#### Exercise goal:
Only the pictures are omitted; repeat all other data exactly.

#### Source data:

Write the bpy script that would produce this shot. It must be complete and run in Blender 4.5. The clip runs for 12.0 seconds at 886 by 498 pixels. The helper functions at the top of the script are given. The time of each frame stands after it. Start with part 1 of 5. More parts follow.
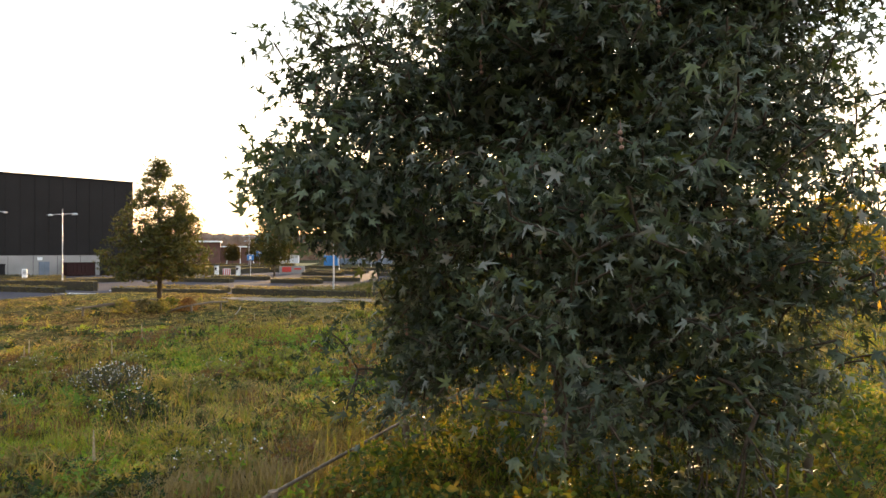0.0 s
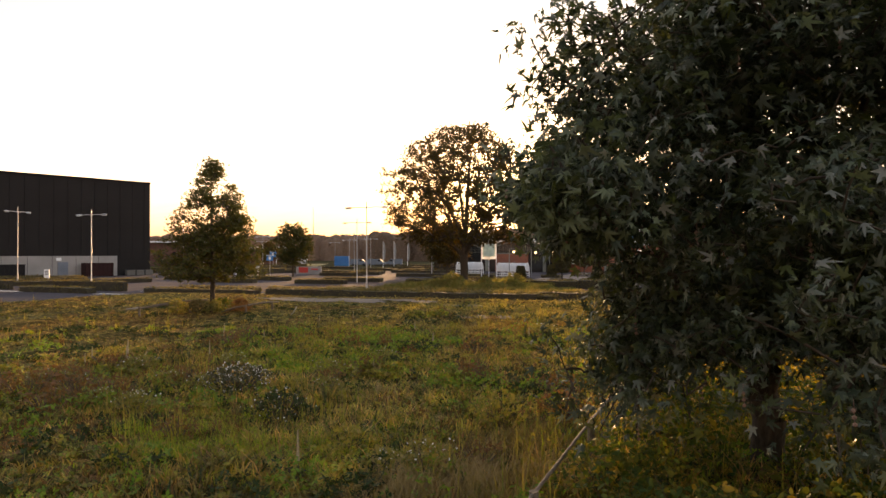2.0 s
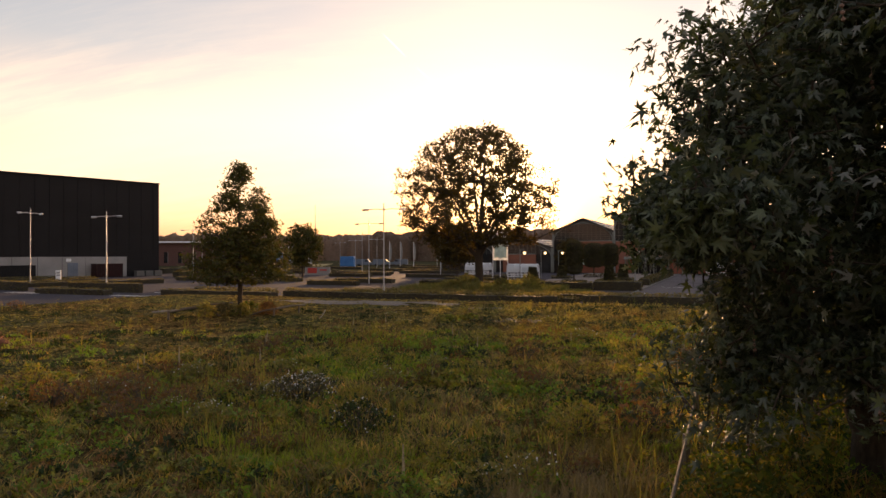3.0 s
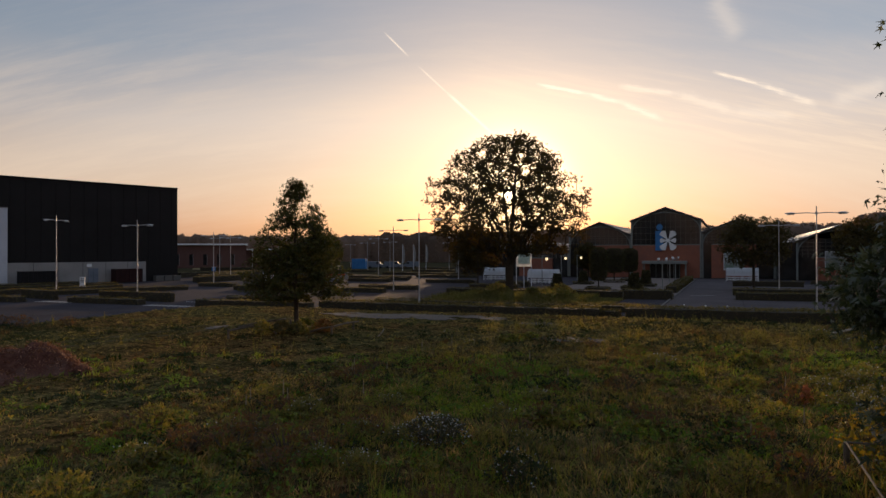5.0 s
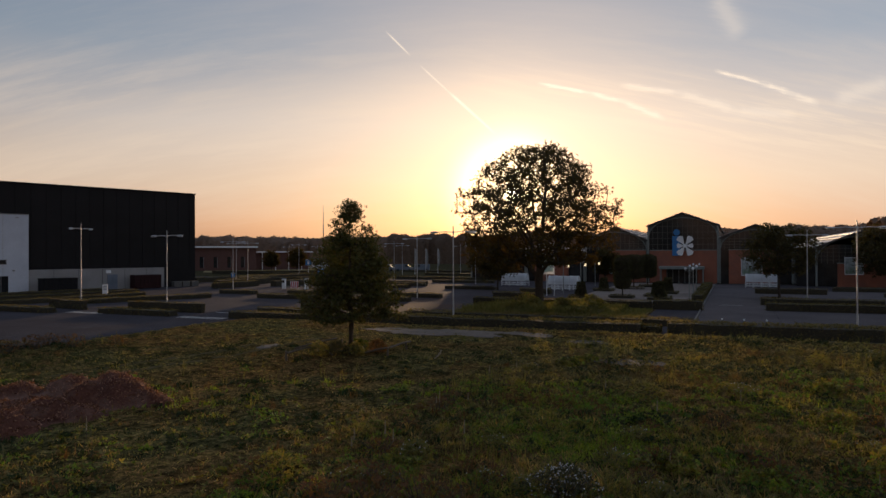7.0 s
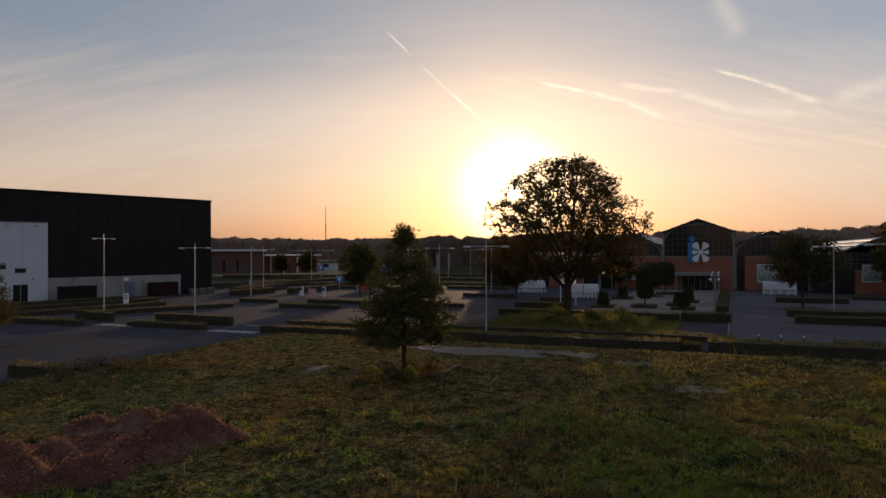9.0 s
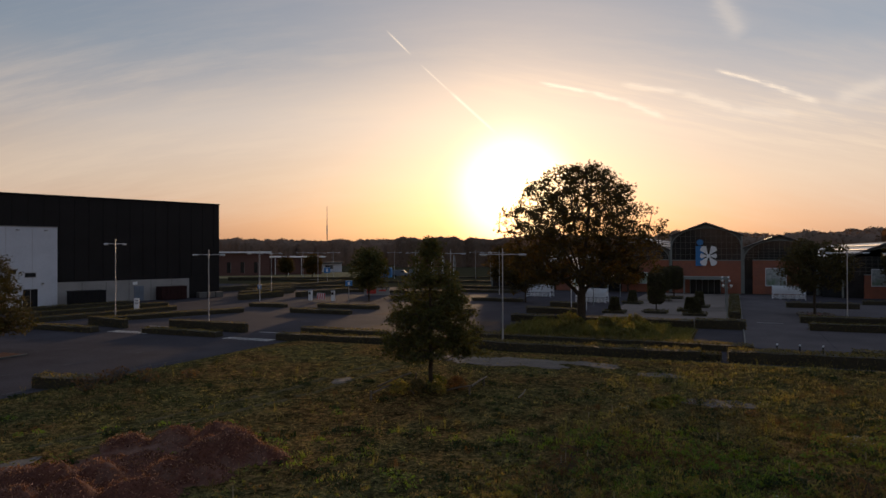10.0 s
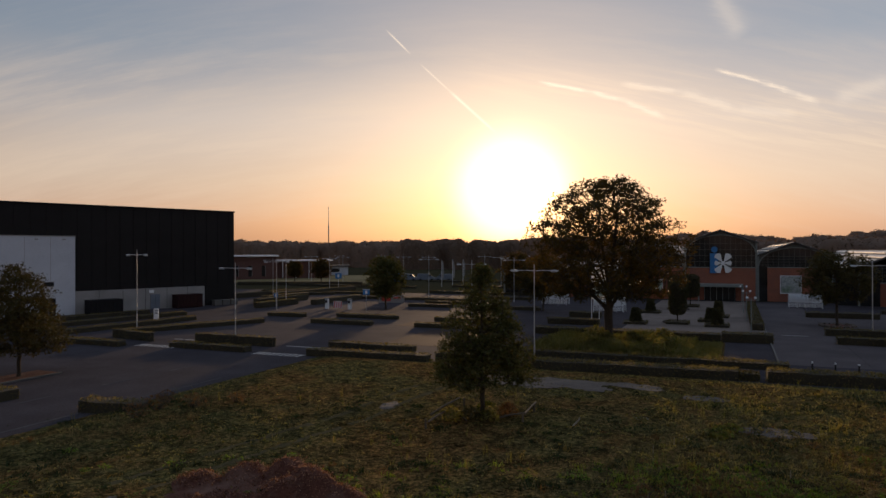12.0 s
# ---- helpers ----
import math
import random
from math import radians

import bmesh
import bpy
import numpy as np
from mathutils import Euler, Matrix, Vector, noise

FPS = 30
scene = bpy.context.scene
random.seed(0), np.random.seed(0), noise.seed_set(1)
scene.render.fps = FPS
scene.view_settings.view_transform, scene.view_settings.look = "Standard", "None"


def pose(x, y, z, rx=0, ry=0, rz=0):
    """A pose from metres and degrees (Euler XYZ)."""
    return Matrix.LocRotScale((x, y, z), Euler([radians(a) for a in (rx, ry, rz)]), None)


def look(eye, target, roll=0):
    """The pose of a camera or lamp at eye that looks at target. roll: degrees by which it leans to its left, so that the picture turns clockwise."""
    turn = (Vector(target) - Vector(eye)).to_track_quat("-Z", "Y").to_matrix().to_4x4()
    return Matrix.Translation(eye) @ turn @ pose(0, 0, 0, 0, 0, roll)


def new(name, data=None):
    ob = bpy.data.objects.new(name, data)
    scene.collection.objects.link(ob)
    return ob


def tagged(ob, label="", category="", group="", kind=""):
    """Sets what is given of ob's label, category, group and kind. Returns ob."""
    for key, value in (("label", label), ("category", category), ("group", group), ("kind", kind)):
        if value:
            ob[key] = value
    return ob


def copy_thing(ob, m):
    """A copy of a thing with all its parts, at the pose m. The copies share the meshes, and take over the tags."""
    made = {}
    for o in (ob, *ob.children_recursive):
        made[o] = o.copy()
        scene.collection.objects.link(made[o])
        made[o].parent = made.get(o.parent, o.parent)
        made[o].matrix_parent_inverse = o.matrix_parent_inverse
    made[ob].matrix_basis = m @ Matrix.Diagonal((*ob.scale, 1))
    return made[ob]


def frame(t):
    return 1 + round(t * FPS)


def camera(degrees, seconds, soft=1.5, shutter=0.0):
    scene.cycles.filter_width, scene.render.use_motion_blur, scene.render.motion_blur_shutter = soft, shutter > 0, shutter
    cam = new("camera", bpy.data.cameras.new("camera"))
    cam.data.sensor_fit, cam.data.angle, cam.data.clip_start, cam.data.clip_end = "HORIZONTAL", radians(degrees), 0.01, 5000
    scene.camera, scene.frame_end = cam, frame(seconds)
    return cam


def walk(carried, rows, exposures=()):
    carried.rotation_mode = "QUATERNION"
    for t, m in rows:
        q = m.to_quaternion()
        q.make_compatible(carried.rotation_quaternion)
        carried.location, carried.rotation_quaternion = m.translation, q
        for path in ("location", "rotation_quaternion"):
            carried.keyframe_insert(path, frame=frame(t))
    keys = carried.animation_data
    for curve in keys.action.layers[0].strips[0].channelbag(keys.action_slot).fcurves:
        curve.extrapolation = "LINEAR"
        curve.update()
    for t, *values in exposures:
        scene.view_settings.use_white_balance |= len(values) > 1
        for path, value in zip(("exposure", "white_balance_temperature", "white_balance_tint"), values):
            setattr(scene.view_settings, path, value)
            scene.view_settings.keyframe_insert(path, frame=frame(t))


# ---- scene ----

#### Solution:
Write the bpy script that would produce this shot. It must be complete and run in Blender 4.5. The clip runs for 12.0 seconds at 886 by 498 pixels. The helper functions at the top of the script are given. The time of each frame stands after it. Start with part 1 of 5. More parts follow.
0.0 s
2.0 s
3.0 s
5.0 s
7.0 s
9.0 s
10.0 s
12.0 s
# ---- helpers ----
import math
import random
from math import radians

import bmesh
import bpy
import numpy as np
from mathutils import Euler, Matrix, Vector, noise

FPS = 30
scene = bpy.context.scene
random.seed(0), np.random.seed(0), noise.seed_set(1)
scene.render.fps = FPS
scene.view_settings.view_transform, scene.view_settings.look = "Standard", "None"


def pose(x, y, z, rx=0, ry=0, rz=0):
    """A pose from metres and degrees (Euler XYZ)."""
    return Matrix.LocRotScale((x, y, z), Euler([radians(a) for a in (rx, ry, rz)]), None)


def look(eye, target, roll=0):
    """The pose of a camera or lamp at eye that looks at target. roll: degrees by which it leans to its left, so that the picture turns clockwise."""
    turn = (Vector(target) - Vector(eye)).to_track_quat("-Z", "Y").to_matrix().to_4x4()
    return Matrix.Translation(eye) @ turn @ pose(0, 0, 0, 0, 0, roll)


def new(name, data=None):
    ob = bpy.data.objects.new(name, data)
    scene.collection.objects.link(ob)
    return ob


def tagged(ob, label="", category="", group="", kind=""):
    """Sets what is given of ob's label, category, group and kind. Returns ob."""
    for key, value in (("label", label), ("category", category), ("group", group), ("kind", kind)):
        if value:
            ob[key] = value
    return ob


def copy_thing(ob, m):
    """A copy of a thing with all its parts, at the pose m. The copies share the meshes, and take over the tags."""
    made = {}
    for o in (ob, *ob.children_recursive):
        made[o] = o.copy()
        scene.collection.objects.link(made[o])
        made[o].parent = made.get(o.parent, o.parent)
        made[o].matrix_parent_inverse = o.matrix_parent_inverse
    made[ob].matrix_basis = m @ Matrix.Diagonal((*ob.scale, 1))
    return made[ob]


def frame(t):
    return 1 + round(t * FPS)


def camera(degrees, seconds, soft=1.5, shutter=0.0):
    scene.cycles.filter_width, scene.render.use_motion_blur, scene.render.motion_blur_shutter = soft, shutter > 0, shutter
    cam = new("camera", bpy.data.cameras.new("camera"))
    cam.data.sensor_fit, cam.data.angle, cam.data.clip_start, cam.data.clip_end = "HORIZONTAL", radians(degrees), 0.01, 5000
    scene.camera, scene.frame_end = cam, frame(seconds)
    return cam


def walk(carried, rows, exposures=()):
    carried.rotation_mode = "QUATERNION"
    for t, m in rows:
        q = m.to_quaternion()
        q.make_compatible(carried.rotation_quaternion)
        carried.location, carried.rotation_quaternion = m.translation, q
        for path in ("location", "rotation_quaternion"):
            carried.keyframe_insert(path, frame=frame(t))
    keys = carried.animation_data
    for curve in keys.action.layers[0].strips[0].channelbag(keys.action_slot).fcurves:
        curve.extrapolation = "LINEAR"
        curve.update()
    for t, *values in exposures:
        scene.view_settings.use_white_balance |= len(values) > 1
        for path, value in zip(("exposure", "white_balance_temperature", "white_balance_tint"), values):
            setattr(scene.view_settings, path, value)
            scene.view_settings.keyframe_insert(path, frame=frame(t))


# ---- scene ----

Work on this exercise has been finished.